Maryland School Assessment


The average percent of public school students in grades 3 through 8 performing at or above proficient levels in reading and mathematics on the Maryland School Assessment (MSA).


Percentage of Students, Grades 3-8, Scoring At or Above Proficient on the Maryland School Assessment, by Academic Year
2004 2005 2006 2007 2008 2009 2010 2011 2012 2013
Reading 68.4% 72.2% 74.2% 76.2% 82.2% 84.4% 84.8% 85.8% 85.2% 84.9%
Math 58.1% 64.6% 68.9% 71.8% 76.0% 77.9% 79.5% 80.0% 82.0% 78.2%

Data Source: Data compiled by Maryland State Department of Education

Story Behind the Data:

The MSA requires students in grades 3-8 to demonstrate their knowledge of reading and math.  The test produces a score that describes how well a student mastered the reading and math content specified in the Maryland Content Standards.  Students with severe cognitive disabilities who are pursuing an alternate course of study based on their Individualized Education Program (IEP) take the Alt-MSA, Maryland’s alternate assessment.  Each child receives a score in each content area that categorizes his/her performance as basic, proficient, or advanced.  This data provides parents, caregivers, teachers, and school administrators with objective information on how each student is progressing academically.

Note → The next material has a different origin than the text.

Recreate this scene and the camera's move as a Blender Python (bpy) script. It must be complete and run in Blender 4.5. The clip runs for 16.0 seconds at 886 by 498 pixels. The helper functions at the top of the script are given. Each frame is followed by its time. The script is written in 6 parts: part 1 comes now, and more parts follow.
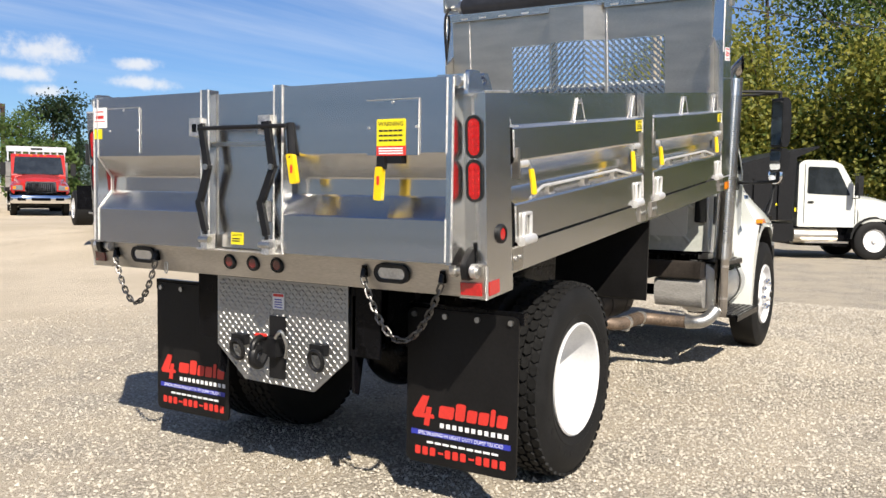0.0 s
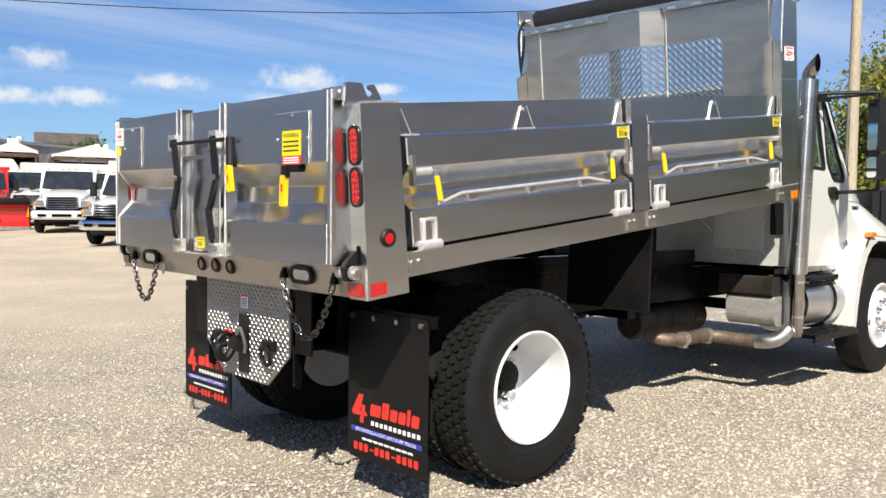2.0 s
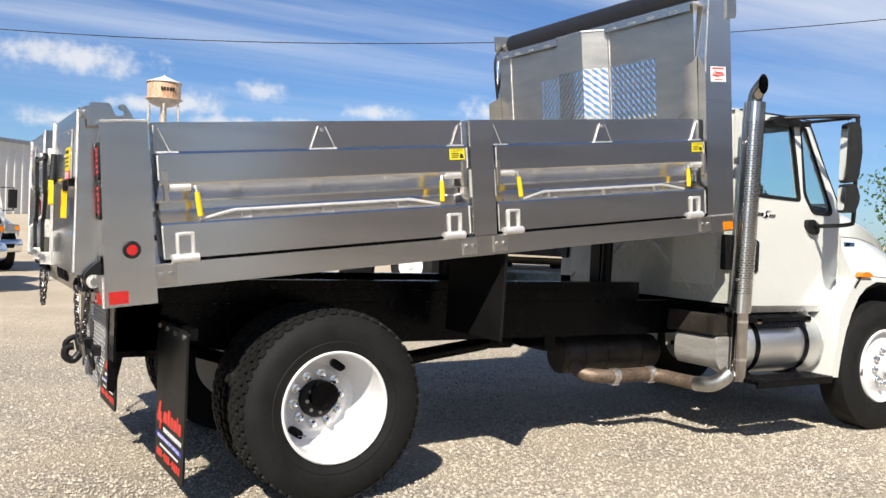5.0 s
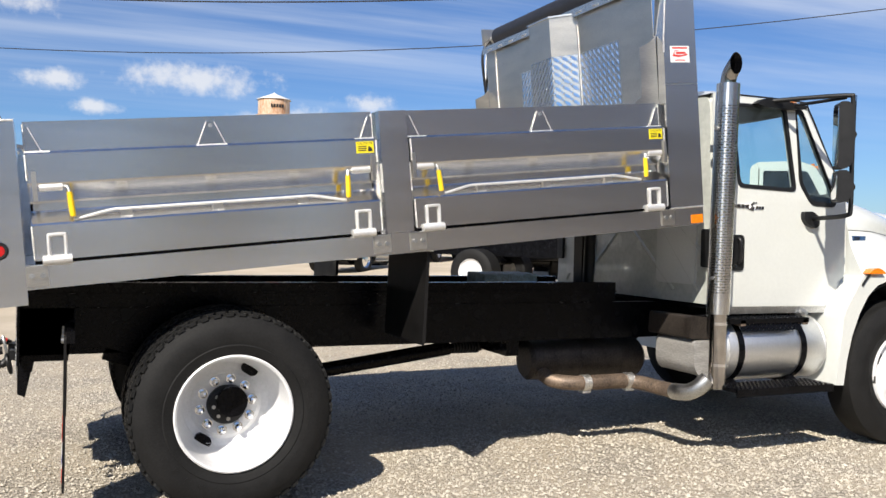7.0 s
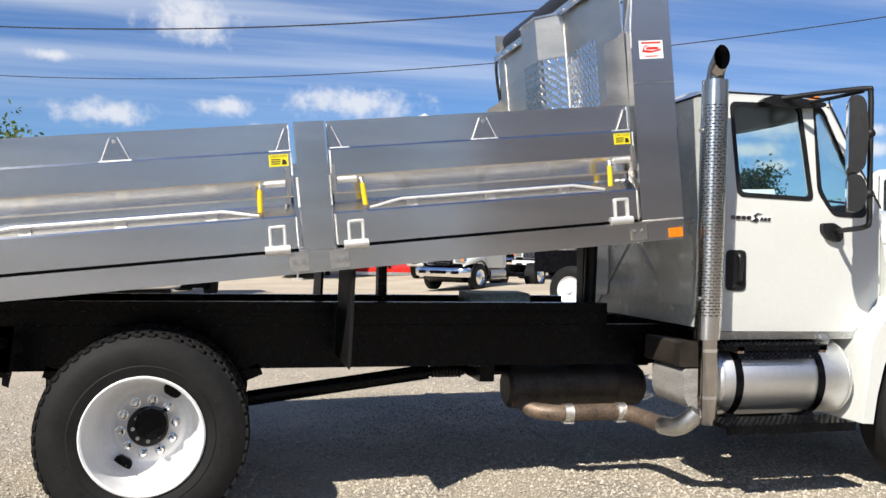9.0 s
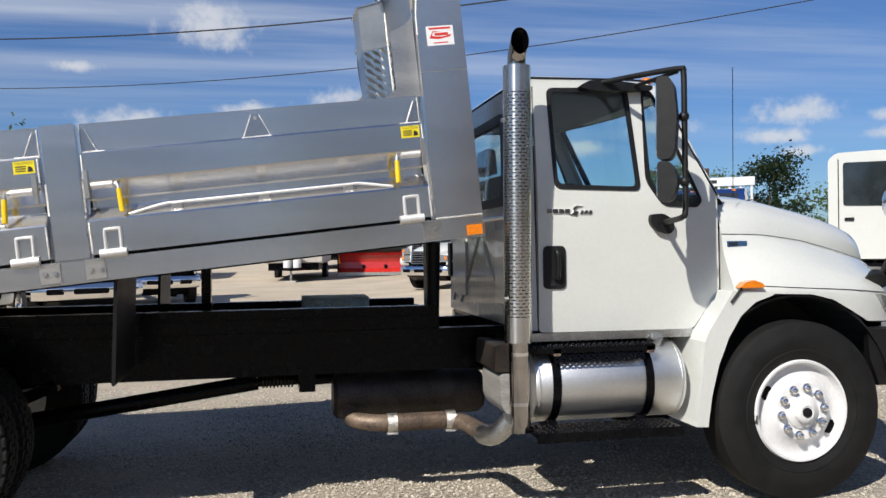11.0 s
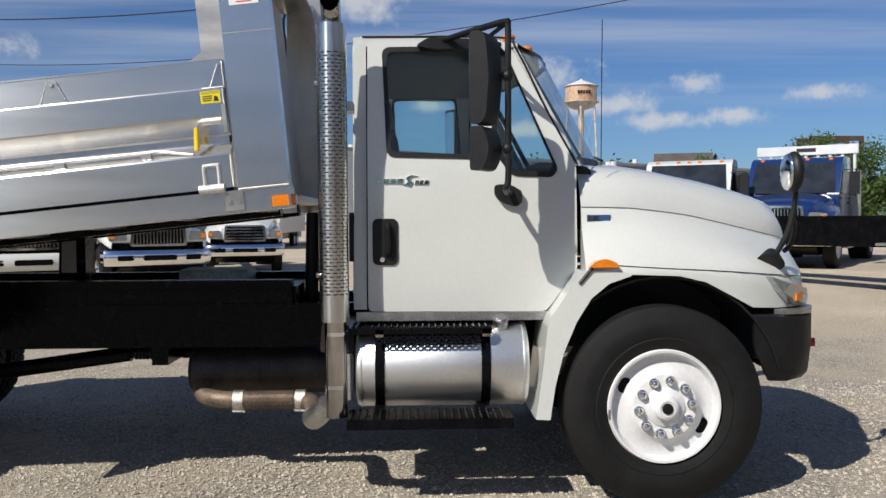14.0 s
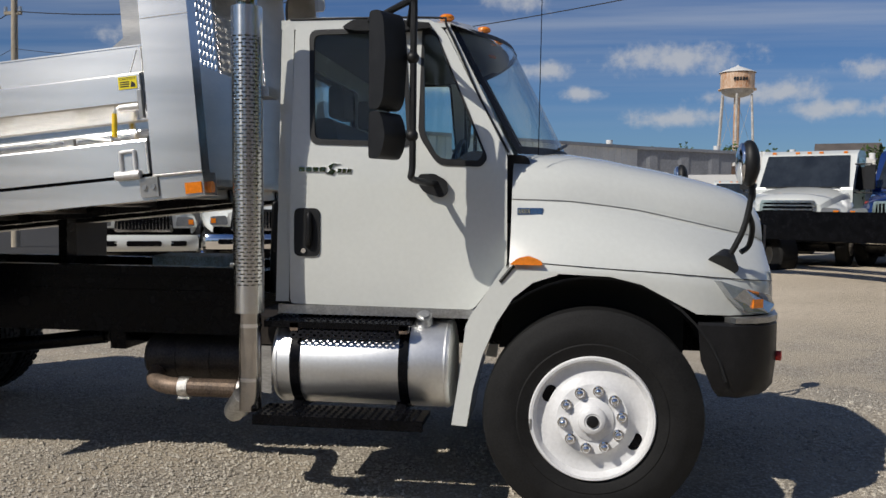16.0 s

Overall, MSA scores have shown significant improvement from 2005 to 2013 in both reading and math as teachers used information from formative assessments, benchmarks, and the summative assessments (MSA) to identify areas of need.  During the 2013-2014 school year, however, Maryland and other states field tested the Partnership for Assessment of Readiness for College and Career (PARCC) assessments.  The field test in Maryland was one of the nations’ most extensive, with virtually every Maryland school having at least one classroom taking the PARCC assessment.  The results of the latest MSA administration correlate directly to these important changes that have been taking place in Maryland public school classrooms, and the drop in scoring was expected.  The greater dip in mathematics results underscores the major differences in standards in that subject area, where instructional shifts to higher standards are most dramatic.

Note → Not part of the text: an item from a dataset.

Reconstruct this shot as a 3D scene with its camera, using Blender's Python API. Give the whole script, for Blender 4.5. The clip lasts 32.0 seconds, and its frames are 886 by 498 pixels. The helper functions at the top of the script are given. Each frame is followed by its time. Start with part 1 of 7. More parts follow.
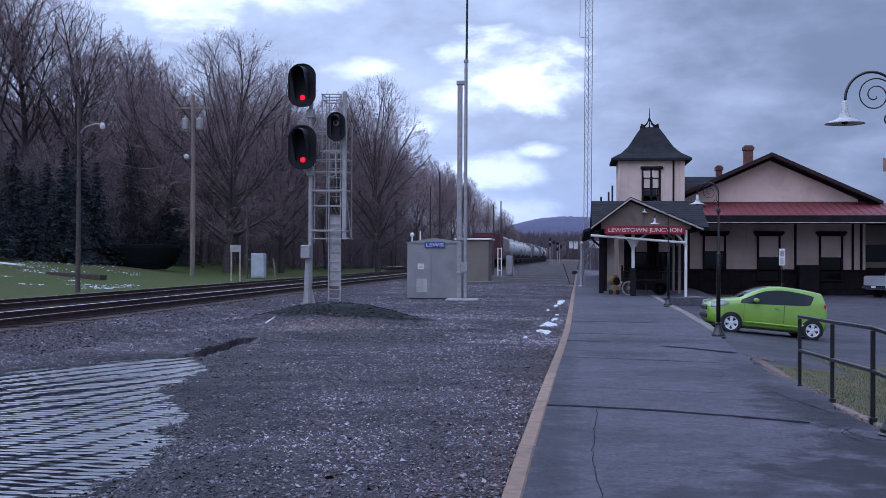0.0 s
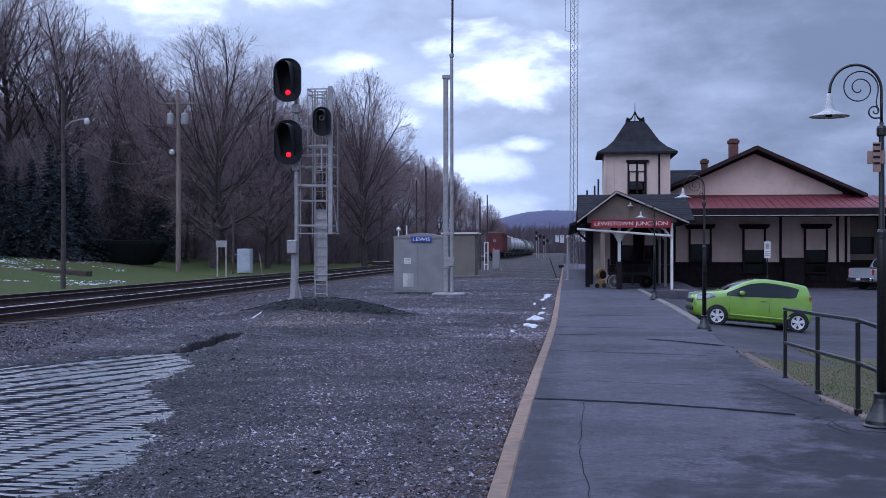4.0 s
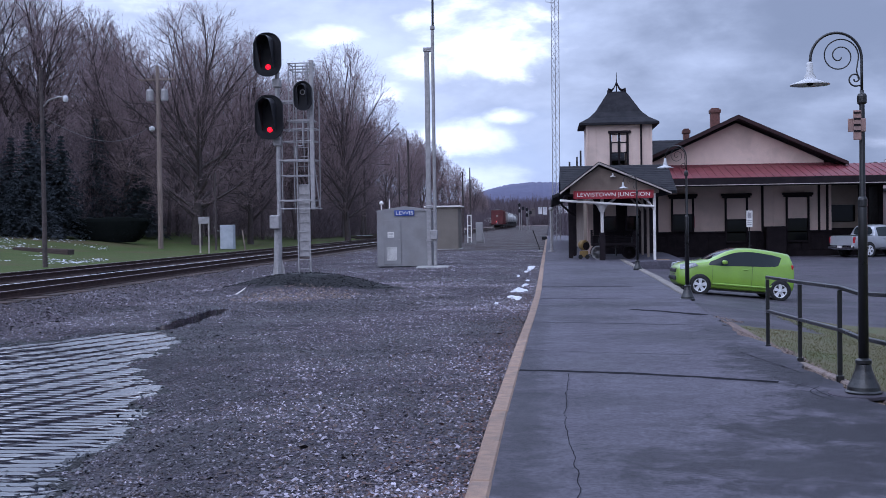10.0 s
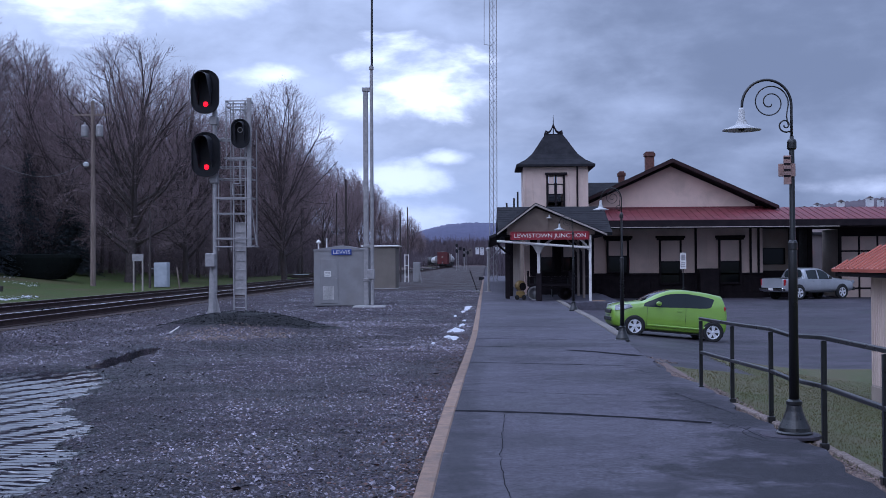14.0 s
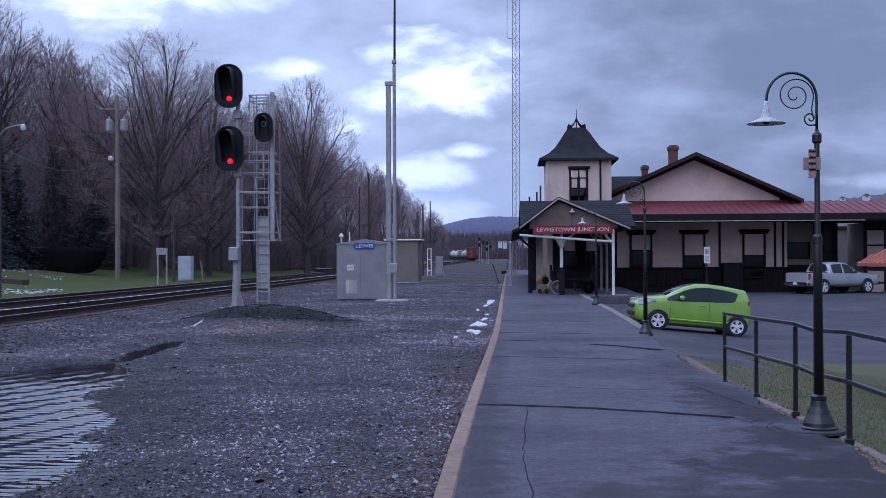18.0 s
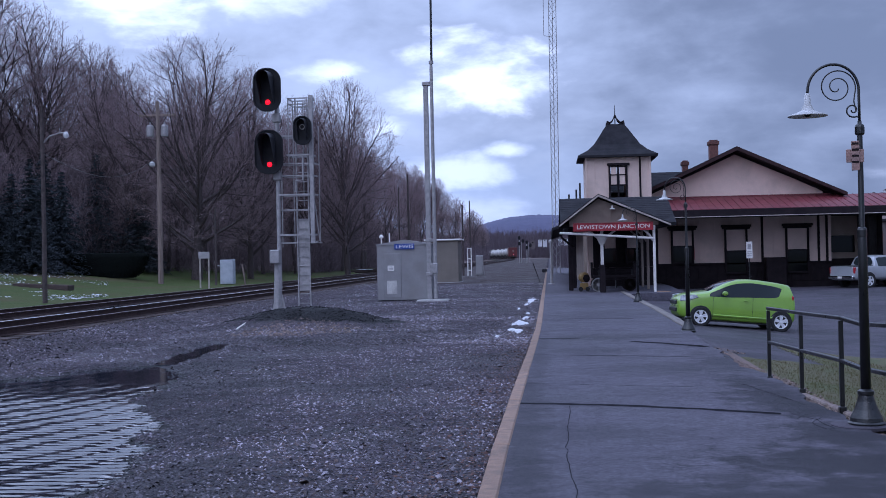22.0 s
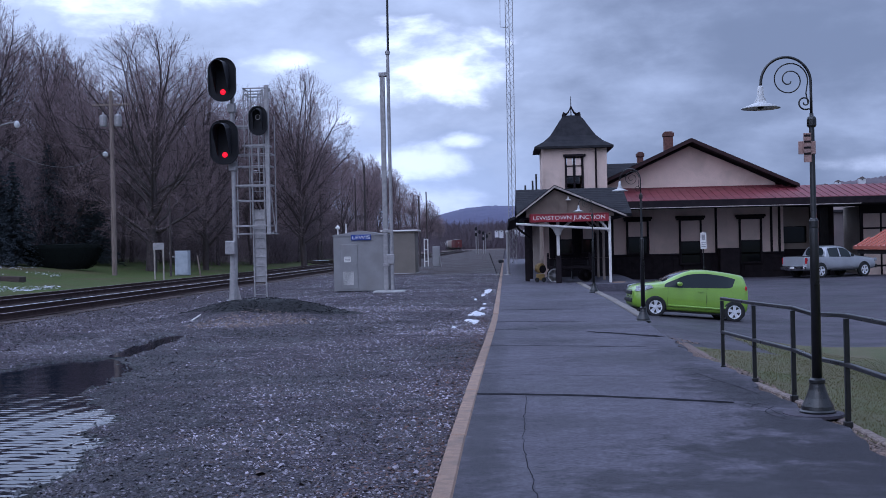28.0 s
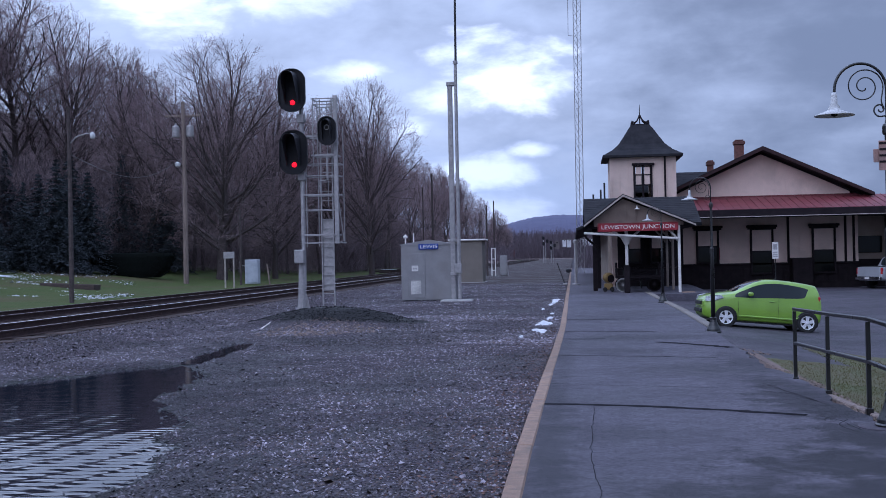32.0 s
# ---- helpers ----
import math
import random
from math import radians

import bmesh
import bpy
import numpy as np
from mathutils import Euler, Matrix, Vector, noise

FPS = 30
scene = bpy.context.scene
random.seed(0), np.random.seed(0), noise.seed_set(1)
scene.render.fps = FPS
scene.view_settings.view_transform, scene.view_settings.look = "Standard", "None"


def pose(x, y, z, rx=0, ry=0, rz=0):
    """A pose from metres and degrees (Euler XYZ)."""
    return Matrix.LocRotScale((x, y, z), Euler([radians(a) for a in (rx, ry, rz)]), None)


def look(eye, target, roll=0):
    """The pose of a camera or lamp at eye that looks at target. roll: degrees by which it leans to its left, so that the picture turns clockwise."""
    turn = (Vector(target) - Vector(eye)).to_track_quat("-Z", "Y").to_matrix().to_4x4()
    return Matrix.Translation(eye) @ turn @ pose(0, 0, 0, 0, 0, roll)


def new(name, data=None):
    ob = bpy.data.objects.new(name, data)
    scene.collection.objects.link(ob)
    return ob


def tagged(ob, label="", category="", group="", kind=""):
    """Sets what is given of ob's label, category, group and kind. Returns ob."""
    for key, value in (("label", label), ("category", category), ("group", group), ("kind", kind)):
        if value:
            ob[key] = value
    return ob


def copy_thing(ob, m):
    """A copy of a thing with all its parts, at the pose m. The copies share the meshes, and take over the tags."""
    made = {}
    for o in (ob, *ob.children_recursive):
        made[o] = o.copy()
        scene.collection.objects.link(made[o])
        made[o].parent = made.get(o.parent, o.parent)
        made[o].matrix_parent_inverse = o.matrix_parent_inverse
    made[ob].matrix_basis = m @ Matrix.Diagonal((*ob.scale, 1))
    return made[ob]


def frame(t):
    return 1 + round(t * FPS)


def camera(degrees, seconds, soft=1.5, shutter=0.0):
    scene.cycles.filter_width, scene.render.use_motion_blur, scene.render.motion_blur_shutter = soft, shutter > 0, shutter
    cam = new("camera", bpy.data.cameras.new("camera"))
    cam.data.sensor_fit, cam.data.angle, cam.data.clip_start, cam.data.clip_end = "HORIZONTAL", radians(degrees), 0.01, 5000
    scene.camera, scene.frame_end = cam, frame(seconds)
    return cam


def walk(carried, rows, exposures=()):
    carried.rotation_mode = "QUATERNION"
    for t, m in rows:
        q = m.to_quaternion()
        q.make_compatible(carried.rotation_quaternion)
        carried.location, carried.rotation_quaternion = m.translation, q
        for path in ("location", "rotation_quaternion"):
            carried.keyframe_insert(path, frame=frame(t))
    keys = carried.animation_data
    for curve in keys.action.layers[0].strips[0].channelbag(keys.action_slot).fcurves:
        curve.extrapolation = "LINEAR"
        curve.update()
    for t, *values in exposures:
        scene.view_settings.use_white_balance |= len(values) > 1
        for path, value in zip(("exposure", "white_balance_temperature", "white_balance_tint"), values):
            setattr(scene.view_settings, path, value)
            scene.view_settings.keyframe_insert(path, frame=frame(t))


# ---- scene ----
cam = camera(42.2, 32.0, 0.6)


# ---------------------------------------------------------------- camera and its walk
# seconds, yaw, pitch, roll of the hand-held camera; the platform runs along +y
EYE_HEIGHT = 1.75
TURNS = [
    (0, 6.78, 0.37, -0.22),
    (0.5, 6.96, 0.18, -0.12),
    (1, 6.95, -0.37, -0.09),
    (1.5, 6.86, -0.43, -0.41),
    (2, 6.73, -0.10, -0.23),
    (2.5, 6.49, 0.07, 0.14),
    (4.5, 5.97, 0.09, 0.11),
    (5, 5.85, -0.24, 0.41),
    (5.5, 5.71, -0.55, 0.63),
    (6, 5.55, -0.60, 0.70),
    (6.5, 5.37, -0.72, 0.56),
    (7, 5.27, -0.82, 0.70),
    (7.5, 5.25, -0.99, 0.64),
    (8, 5.26, -1.07, 0.73),
    (8.5, 5.30, -1.08, 0.73),
    (9, 5.37, -1.15, 0.75),
    (9.5, 5.32, -1.20, 0.90),
    (10, 5.27, -1.25, 0.84),
    (10.5, 5.22, -1.32, 0.91),
    (11, 5.21, -1.40, 0.87),
    (11.5, 5.31, -1.40, 0.88),
    (12, 5.30, -1.38, 0.98),
    (12.5, 4.98, -0.73, 0.95),
    (13, 4.20, -0.34, 0.71),
    (13.5, 2.61, 0.35, 0.47),
    (14, 2.14, 0.70, 0.35),
    (14.5, 2.62, 0.66, 0.33),
    (15, 3.40, 0.41, 0.31),
    (15.5, 3.36, 0.21, 0.23),
    (17.5, 3.18, 0.36, 0.44),
    (18, 3.27, 0.40, 0.30),
    (18.5, 3.28, 0.53, 0.18),
    (19, 3.28, 0.72, 0.36),
    (19.5, 3.30, 0.82, 0.40),
    (20, 3.29, 0.50, 0.55),
    (20.5, 3.26, 0.17, 0.66),
    (21, 3.47, 0.24, 0.96),
    (21.5, 5.13, 0.45, 0.95),
    (22, 5.27, 0.41, 1.23),
    (22.5, 5.31, 0.22, 1.26),
    (23, 5.40, 0.13, 1.20),
    (23.5, 5.63, 0.14, 1.20),
    (24, 5.61, -0.02, 0.93),
    (24.5, 4.26, 0.12, 0.32),
    (25, 3.29, 0.45, -0.09),
    (25.5, 2.91, 0.60, 0.06),
    (27.5, 3.01, -0.14, 1.27),
    (28, 3.11, -0.09, 1.27),
    (28.5, 3.58, -0.06, 1.23),
    (29, 3.99, -0.11, 1.55),
    (29.5, 4.48, -0.27, 0.97),
    (30, 4.95, -0.15, 1.27),
    (30.5, 5.00, -0.00, 1.22),
    (31, 5.26, 0.07, 1.29),
    (31.5, 6.09, 0.31, 1.18),
    (32, 6.47, 0.44, 1.18),
]
EXPOSURES = [(0.0, 0.06, 5195, 21), (7.2, 0.05, 5225, 21), (8.0, 0.31, 5375, 21), (9.0, 0.31, 5395, 21), (12.4, 0.34, 5475, 21), (14.0, -0.02, 5155, 22), (21.4, 0.0, 5125, 23), (22.2, 0.0, 5095, 23), (23.0, -0.08, 4805, 33),
             (24.0, -0.03, 5055, 26), (25.2, 0.0, 5155, 22), (32.0, 0.05, 5195, 21)]
walk(cam, [(t, pose(0, 0, EYE_HEIGHT, 90 + p, r, y)) for t, y, p, r in TURNS], EXPOSURES)

# ---------------------------------------------------------------- world and sun
def node(nt, kind, **values):
    n = nt.nodes.new(kind)
    for k, v in values.items():
        if k in ("operation", "blend_type", "data_type", "noise_dimensions", "feature", "distance", "sky_type",
                 "sun_disc", "sun_elevation", "sun_rotation", "air_density", "dust_density", "interpolation_type",
                 "clamp", "wave_type", "bands_direction", "wave_profile", "altitude", "ozone_density"):
            setattr(n, k, v)
        else:
            n.inputs[k if not k.startswith("i") or not k[1:].isdigit() else int(k[1:])].default_value = v
    return n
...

In Maryland, schools are measured using the Maryland School Progress Index (SPI).  SPI is based on high expectations and multiple measures that include student achievement data in English/Language Arts, Mathematics, and Science; growth data in English/Language Arts and Mathematics; gaps, based on the gap score between highest-achieving and lowest-achieving subgroup in English/Language Arts, Mathematics, Science, Cohort Graduation and Cohort Dropout rates.  Maryland’s SPI separates schools into one of five categories which determine the district and State support schools receive.  The State affords top-performing schools greater flexibility while lower-performing schools receive progressively more prescriptive technical assistance, expectations, and monitoring.

By 2014-15, Maryland will fully implement the new PARCC assessments, which are aligned to the new standards and serve as a reset for the State’s accountability system.  Achievement information for schools, school systems, and the State is published in the annual Maryland Report Card.  This report provides SPI charts for each public school and local school system, showing the school/system’s progress on each of the Elementary and Secondary Education Act’s Flexibility performance goals.